On Fri, Jul 15, 2016 at 12:35 AM, Andrzej Krzemienski <akrzemi1@gmail.com> wrote:
2016-07-15 6:04 GMT+02:00 Lorenzo Caminiti <lorcaminiti@gmail.com>:
I've been considering adding a .except(...) construct to Boost.Contract that will allow to specify conditions to check at function exit but when the function body throws (in contrast to postconditions that are checked at function exit but only when the function body does not throw).
I think .except(...) could be used to assert strong exception safety guarantees... (note that class invariants are already checked at exit of public functions and also when the public function bodies throw, but invariants are suited to assert only basic, and not strong, exception safety guarantees).
How would you express the strong guarantee on std::vector::push_back?
vector::push_back exception safety: ``If no reallocations happen, there are no changes in the container in case of exception (strong guarantee).
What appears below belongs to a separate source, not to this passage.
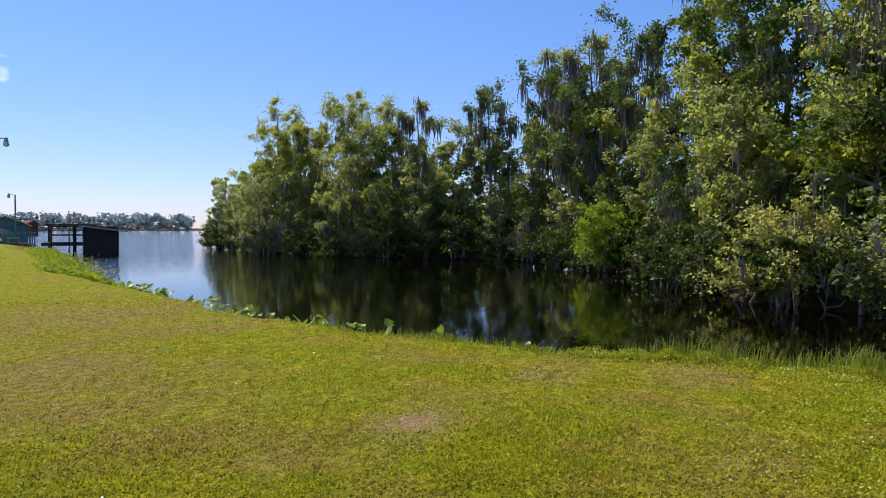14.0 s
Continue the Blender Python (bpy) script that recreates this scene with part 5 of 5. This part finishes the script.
# mown lawn: grass blades among clover leaves
for count, r0, r1, fine in ((36000, 3.0, 6.0, True), (45000, 5.0, 34.0, False)):
    rad = r0 * (r1 / r0) ** g.uniform(0, 1, count)
    az = radians(35) + radians(145) * g.uniform(0, 1, count)
    p = np.column_stack([-0.4 - rad * np.sin(az), rad * np.cos(az)])
    sd = signed(HOME, p[:, 0], p[:, 1])
    patchy = np.sin(p[:, 0] * 1.7 + np.sin(p[:, 1] * 2.3)) * np.sin(p[:, 1] * 1.3 + 0.7) + 0.5 * np.sin(p[:, 0] * 4.1) * np.sin(p[:, 1] * 4.7)
    keep = (sd > 0.05) & (patchy + g.normal(0, 0.6, count) > -0.75) & (near_line(ROAD, p[:, 0], p[:, 1]) > 2.0) & (np.hypot((p[:, 0] + 4.95) / 0.5, (p[:, 1] + 3.25) / 0.36) + g.normal(0, 0.35, len(p)) > 0.8)
    p, rad, patchy, sd = p[keep], rad[keep], patchy[keep], sd[keep]
    h = (0.022 + 0.014 * np.clip(patchy + 0.4, 0, 1.4) + 0.05 * np.exp(-sd / 0.35)) * g.uniform(0.5, 1.5, len(p)) * (0.85 + np.minimum(rad, 14) / 60)
    w = (0.004 + 0.0007 * rad) * g.uniform(0.6, 1.4, len(p))
    v, f = blades(g, np.column_stack([p, lie(p[:, 0], p[:, 1]) - 0.004]), h, w, 0.7)
    if not fine:
        v = v.reshape(-1, 5, 3)[:, [0, 1, 4]].reshape(-1, 3)
        f = np.arange(len(v)).reshape(-1, 3)
    tagged(new("lawn_grass", mesh_from("lawn_grass", v, f, GRASS)), "short mown grass with clover", "grass", kind="stuff")
n = 250000
rad = 3.0 * (17.0 / 3.0) ** g.uniform(0, 1, n)
az = radians(35) + radians(145) * g.uniform(0, 1, n)
p = np.column_stack([-0.4 - rad * np.sin(az), rad * np.cos(az)])
tuft = np.sin(p[:, 0] * 5.3 + 2 * np.sin(p[:, 1] * 3.1)) * np.sin(p[:, 1] * 5.9 + 2 * np.sin(p[:, 0] * 2.7))
keep = (signed(HOME, p[:, 0], p[:, 1]) > 0.03) & (near_line(ROAD, p[:, 0], p[:, 1]) > 2.0) & (np.hypot((p[:, 0] + 4.95) / 0.5, (p[:, 1] + 3.25) / 0.36) + g.normal(0, 0.35, len(p)) > 0.8) & (tuft + g.normal(0, 0.5, n) > -0.3)
for cx, cy, rx, ry in DRY_SPOTS:
    keep &= np.hypot((p[:, 0] - cx) / rx, (p[:, 1] - cy) / ry) + g.normal(0, 0.5, n) > 0.7
p, rad, tuft = p[keep], rad[keep], tuft[keep]
lift = 0.01 + 0.05 * np.clip((9 - rad) / 5, 0.5, 1) * np.clip(tuft + 0.4, 0, 1) * g.uniform(0.3, 1, len(p))
v, f = leaf_tris(g, np.column_stack([p, lie(p[:, 0], p[:, 1]) + lift]), 0.014 + 0.0013 * np.minimum(rad, 20)[:, None], 1.0)
tagged(new("clover_leaves", mesh_from("clover_leaves", v, f, GRASS)), "low clover and weed leaves in the lawn", "grass", kind="stuff")
# taller clover along the bank
n = 36000
k = g.integers(0, 8, n)
u = g.uniform(0, 1, (n, 1))
p = np.array(HOME)[k] * (1 - u) + np.array(HOME)[k + 1] * u
p = p + unit(np.array([[-4.0, -8.0]]) - p) * (0.2 + np.abs(g.normal(0, 0.75, (n, 1))))
hill = np.sin(p[:, 0] * 6.1 + 2 * np.sin(p[:, 1] * 4.1)) * np.sin(p[:, 1] * 6.9 + 2 * np.sin(p[:, 0] * 3.7))
keep = hill + g.normal(0, 0.4, n) > -0.3
p, hill = p[keep], hill[keep]
v, f = leaf_quads(g, np.column_stack([p, lie(p[:, 0], p[:, 1]) + 0.015 + 0.1 * np.clip(hill + 0.5, 0.1, 1.2) * g.uniform(0.3, 1, len(p))]), 0.027, 0.02, 0.6)
tagged(new("clover_leaves", mesh_from("clover_leaves", v, f, WEED)), "lush yellow-green clover along the bank", "grass", kind="stuff")
n = 2200
k = g.integers(len(DRY_SPOTS), size=n)
spot = np.array(DRY_SPOTS)[k]
p = spot[:, :2] + g.normal(0, 0.45, (n, 2)) * spot[:, 2:]
p = p[(signed(HOME, p[:, 0], p[:, 1]) > 0.2) & (np.sin(p[:, 0] * 3.7) * np.sin(p[:, 1] * 4.3) + g.normal(0, 0.4, n) > 0.1)]
v, f = leaf_quads(g, np.column_stack([p, lie(p[:, 0], p[:, 1]) + 0.012]), 0.03, 0.018, 2.0)
tagged(new("lawn_litter", mesh_from("lawn_litter", v, f, LITTER)), "dry pale leaf scraps in the thin turf", "litter", kind="stuff")
n = 420
rad = 3.4 * (14 / 3.4) ** g.uniform(0, 1, n)
az = radians(75) + radians(85) * g.uniform(0, 1, n)
p = np.column_stack([-0.4 - rad * np.sin(az), rad * np.cos(az)])
p = p[signed(HOME, p[:, 0], p[:, 1]) > 0.3]
v, f = leaf_quads(g, np.column_stack([p, lie(p[:, 0], p[:, 1]) + 0.035]), 0.018, 0.016, 1.0)
tagged(new("clover_flowers", mesh_from("clover_flowers", v, f, GLINT_AND_CLOVER)), "tiny white clover heads scattered in the lawn", "flower", kind="stuff")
If a reallocation happens, the strong guarantee is also given if the type of the elements is either copyable or no-throw moveable. Otherwise, the container is guaranteed to end in a valid state (basic guarantee). If allocator_traits::construct is not supported with val as argument, it causes undefined behavior.'' http://www.cplusplus.com/reference/vector/vector/push_back/ Hmm... so assuming the allocator API can be augmented with an allocations() const query that returns the number of allocations done so far, and that operator== can be used to check if the vector has not changed, maybe something like this: template<typename T> void vector<T>::push_back(T const& value) { boost::contract::old_ptr<vector<T> > old_me = BOOST_CONTRACT_OLDOF(*this); boost::contract::old_ptr<unsigned> old_allocations = BOOST_CONTRACT_OLDOF(get_allocator().allocations()); boost::contract::guard c = boost::contract::public_function(this) ... // Preconditions and postconditions. .except([&] { if( get_allocator().allocations() == *old_allocations || is_copyable<T>::value || is_nothrow_movable<T>::value ) BOOST_CONTRACT_ASSERT(*this == *old_me); // Otherwise, just basic guarantees as asserted by the class invariants. }) ; ... // Body implementation. } I'm not 100% sure... what do you think? Thanks, --Lorenzo P.S. A part from this example, for sure there will be specifications that cannot be programmed with contracts (e.g., inability to express programmatically "iterator range is valid, or invalid" and something like properties would help here...). But this is an old limitation of Contract Programming, it was already discussed by Bertrand Meyer in Object Oriented Software Construction for Eiffel in the 1990s. Nevertheless, contracts are still useful for those specifications that can be expressed programmatically, even if not all specifications can. So I'd expect the same to be true if using contracts to program (both strong with .except(...) and basic with invariants) exceptions safety guarantees.